One concern, reported mainly by reviewers less familiar with the field (R-oree, R-kmdF), was lack of clarify regarding the primary contribution of the paper. Our key contribution is the comparison and analysis of multiple new algorithms (SkipPredict and DelayPredict). We derive closed-form formulas that calculate the mean response time of jobs with size predictions accounting for the prediction cost in two different models (external cost and server time cost) for each algorithm. More generally, previous works in scheduling with predictions, as well as other related areas where predictions could be used, often ignore the cost of the prediction in the analysis or design of the system, even if it arises in experiments. In this respect, our contribution is to raise the bar for future work by formally incorporating the costs of predictions. We do this through several additional contributions, including: providing two general cost models; re-analyzing previous algorithms (1bit and SPRPT) with costs; and examining the idea of using multiple, different-cost predictions to improve performance with SkipPredict.

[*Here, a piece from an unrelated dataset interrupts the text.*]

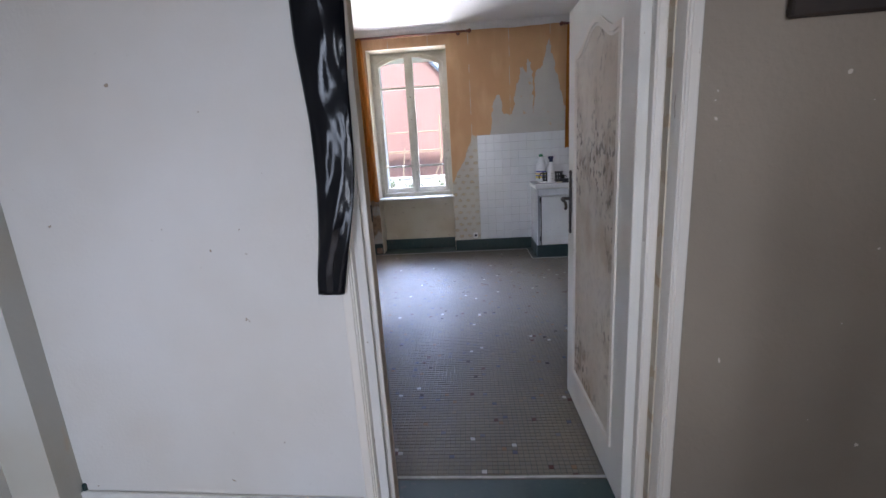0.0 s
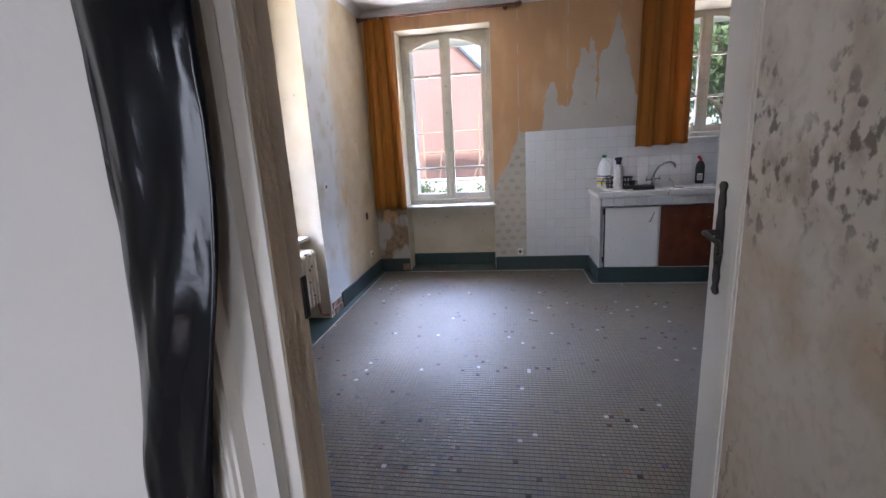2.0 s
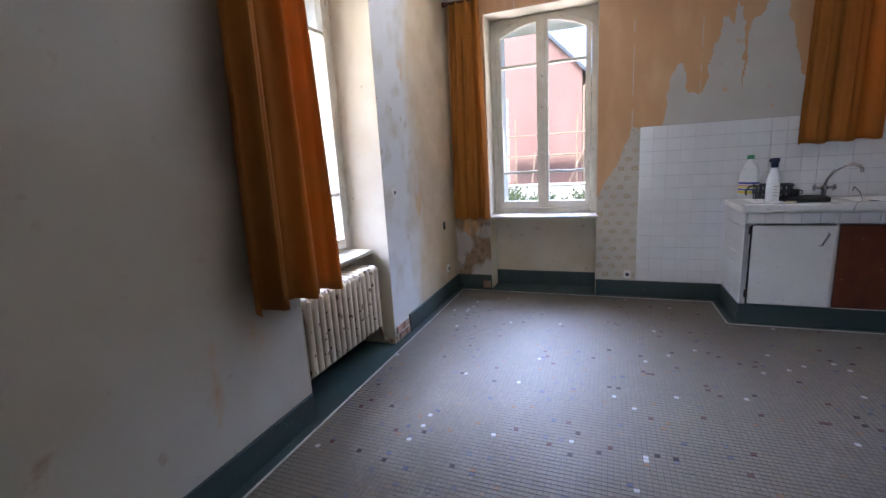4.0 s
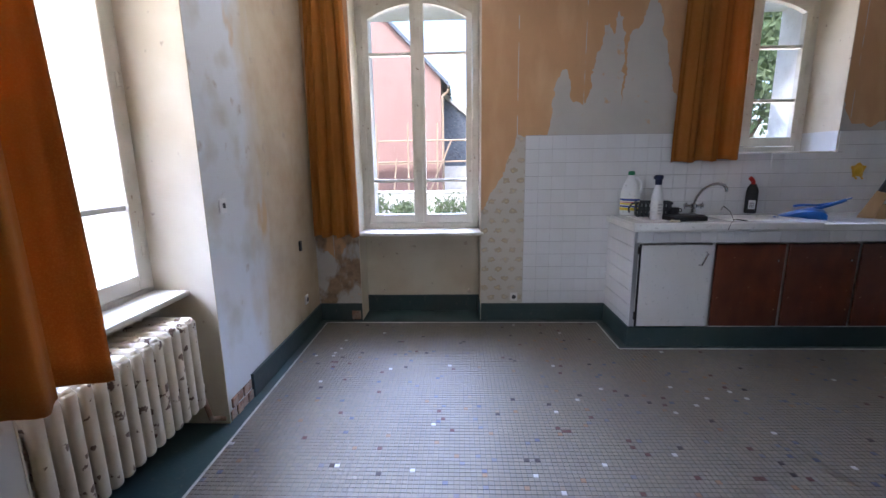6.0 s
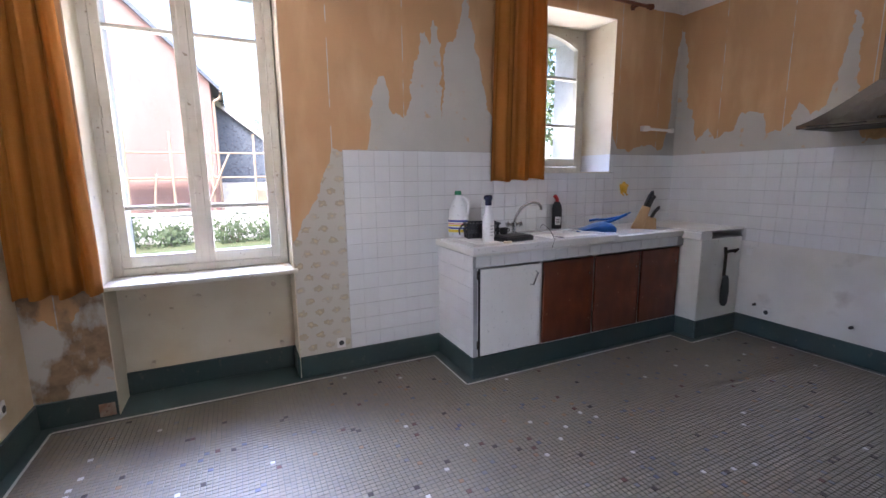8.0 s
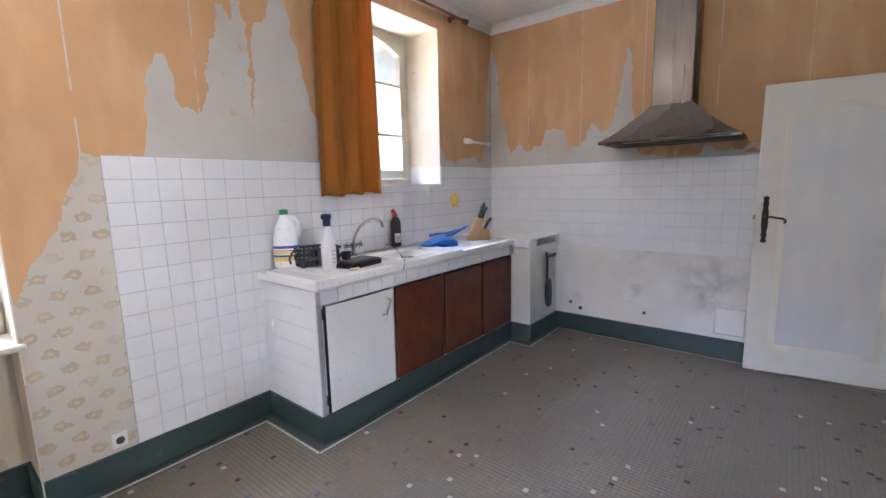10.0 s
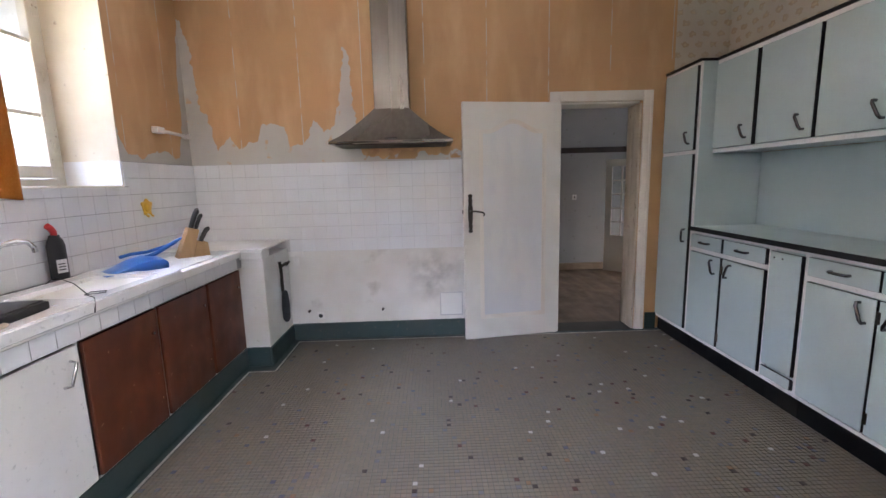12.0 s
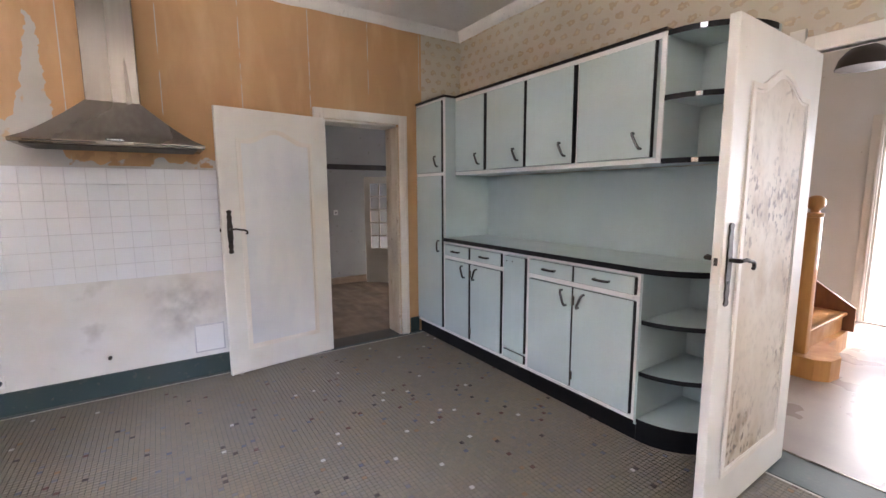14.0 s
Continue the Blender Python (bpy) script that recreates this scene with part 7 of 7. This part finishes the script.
X0T = 0.335
gn = grout("wall_tiling_north", (X0T, YN - 0.004, 0.155, XE - 0.001, YN + 0.001, SZ), (X0T, YN - 0.004, SZ, S0, YN + 0.001, ZTILE + 0.002), (S1, YN - 0.004, SZ, XE - 0.001, YN + 0.001, ZTILE + 0.002))
poses = []
for j in range(13):
    z = ZTILE - TP * (j + 0.5)
    for i in range(31):
        x = X0T + TP * (i + 0.5)
        if x + TP / 2 > XE + 0.06:
            continue
        if S0 - 0.054 < x < S1 + 0.054 and z > SZ - 0.054:
            continue
        if z < CT - 0.02 and x > CX0 + 0.03:
            continue
        poses.append(pose(x, YN - 0.0035, z))
for i in range(13, 23):                      # cut tiles under the window, beside it and in the corner
    poses.append(pose(X0T + TP * (i + 0.5), YN - 0.0035, 1.404) @ Matrix.Diagonal((1, 1, 0.47, 1)))
for z, f in ((ZTILE - TP * 0.5, 1.0), (1.4615, 0.52)):
    poses.append(pose(2.867, YN - 0.0035, z) @ Matrix.Diagonal((0.40, 1, f, 1)))
for j in range(6):
    poses.append(pose(3.6835, YN - 0.0035, ZTILE - TP * (j + 0.5)) @ Matrix.Diagonal((0.36, 1, 1, 1)))
poses.sort(key=lambda m: m.translation.x)
tile_field(gn, poses, M_TILE1, M_TILE, 300)
# the window cuts the upper rows
ge = grout("wall_tiling_east", (XE - 0.004, 4.10, ZTILE - 7 * TP, XE + 0.001, YN - 0.008, ZTILE + 0.002), mat=M_GROUTP)
poses = []
for j in range(7):
    z = ZTILE - TP * (j + 0.5)
    for i in range(22):
        y = YN - 0.008 - TP * (i + 0.5)
        if y - TP / 2 < 4.09:
            continue
        if z < CT + 0.02 and y > EY0 + 0.0:
            continue
        poses.append(pose(XE - 0.0035, y, z, 0, 0, -90))
tile_field(ge, poses, M_TILE1, M_TILE, 300)
# side and front edge of the counter
poses = []
for j in range(7):
    for i in range(5):
        z = 0.875 - TP * (j + 0.5)
        y = CD - 0.002 - TP * (i + 0.5)
        if z > 0.15:
            poses.append(pose(-0.0005, y, z, 0, 0, -90))
for i in range(18):
    x = 0.058 + TP * i
    if x < EL - 0.06:
        poses.append(pose(x, -0.0305, 0.842) @ Matrix.Diagonal((1, 1, 0.72, 1)))
tile_field(counter, poses, M_TILE1, M_TILE, 300)
poses = []
for i in range(8):
    for j in range(5):
        x, y = 1.335 + TP * (i + 0.0), CD - 0.06 - TP * j
        if x < EL - 0.08:
            poses.append(pose(x, y, CT - 0.0085, -90))
tile_field(counter, poses, M_TILE1, M_TILE, 300)

# mosaic: each small tile stands a little proud of the grout
MP = 0.0255
rng = np.random.default_rng(5)
nx, ny = int((XE - XW) / MP) + 1, int((YN - YS) / MP) + 1
cent = [(XW + BW + MP * (i + 0.5), YS + 0.20 + MP * (j + 0.5)) for j in range(ny) for i in range(nx)]
cent = np.array([c for c in cent if inside_field(c[0] - 0.011, c[1] - 0.011) and inside_field(c[0] + 0.011, c[1] + 0.011)])
near = (np.abs(cent[:, 0] - 1.55) < 0.22) & (np.abs(cent[:, 1] - 3.95) < 0.22)
near &= np.cumsum(near) <= 300
hw = MP / 2 - 0.0011
me1 = bpy.data.meshes.new("mosaic_tile")
base = [(-hw, -hw, -0.004), (hw, -hw, -0.004), (hw, hw, -0.004), (-hw, hw, -0.004), (-hw + .0006, -hw + .0006, 0), (hw - .0006, -hw + .0006, 0), (hw - .0006, hw - .0006, 0), (-hw + .0006, hw - .0006, 0)]
quads = [(4, 5, 6, 7), (0, 1, 5, 4), (1, 2, 6, 5), (2, 3, 7, 6), (3, 0, 4, 7)]
me1.from_pydata(base, [], quads)
me1.materials.append(M_MOSAIC1)
for x, y in cent[near]:
    o = new("tile", me1)
    o.parent = floor
    o.location = (x, y, 0.0007 + rng.normal(0, 0.0001))
far = cent[~near]
k = len(far)
v = np.tile(np.array(base), (k, 1, 1))
v[:, :, 0] += far[:, None, 0] + rng.normal(0, 0.0003, (k, 1))
v[:, :, 1] += far[:, None, 1] + rng.normal(0, 0.0003, (k, 1))
tilt = rng.normal(0, 0.002, (k, 2))
v[:, :, 2] += 0.0007 + rng.normal(0, 0.0001, (k, 1)) + np.array(base)[None, :, 0] * tilt[:, None, 0] + np.array(base)[None, :, 1] * tilt[:, None, 1]
q = (np.arange(k)[:, None, None] * 8 + np.array(quads)[None]).reshape(-1, 4)
me2 = bpy.data.meshes.new("mosaic")
me2.vertices.add(k * 8)
me2.vertices.foreach_set("co", v.reshape(-1))
me2.loops.add(len(q) * 4)
me2.loops.foreach_set("vertex_index", q.reshape(-1))
me2.polygons.add(len(q))
me2.polygons.foreach_set("loop_start", np.arange(len(q)) * 4)
me2.polygons.foreach_set("use_smooth", np.zeros(len(q), dtype=bool))
me2.update()
me2.validate()
me2.materials.append(M_MOSAIC)
mo = new("mosaic", me2)
mo.parent = floor
mo["kind"] = "stuff"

In addition, we acknowledge the relevance of the paper 'Online algorithms with Costly Predictions" suggested by R-oTX6, along with the related work 'Advice Querying under Budget Constraint for Online Algorithms'. We believe these papers (which appeared in AISTATS and NeurIPS, respectively) show the relevance of this area and our work to the NeurIPS community. We note these papers addressed standard online problems, such as the ski rental problem. However, we believe that the queueing setting introduces unique complexities not present in these more traditional problems. Notably, much of the literature in this area focuses on 'budgeted' settings, where the number of predictions is limited, whereas our work seeks to optimize overall costs considering both prediction and operational costs. We acknowledge that we could have emphasized and elaborated on the formulas more clearly, as they represent the main theoretical advancement of our work. We address some specific questions below and will incorporate all feedback in the final version.

最终决定

This paper considers how to incorporate costly predictions into scheduling. This is a highly relevant paper for people working on algorithms with predictions. Most of the reviewers though the model and algorithm will be of interest to the community. The main caveat the reviews discussed was that the results seem not surprising. I, like some of the reviewers, believe it is the model that is of interest and sufficient enough that this paper should be accepted.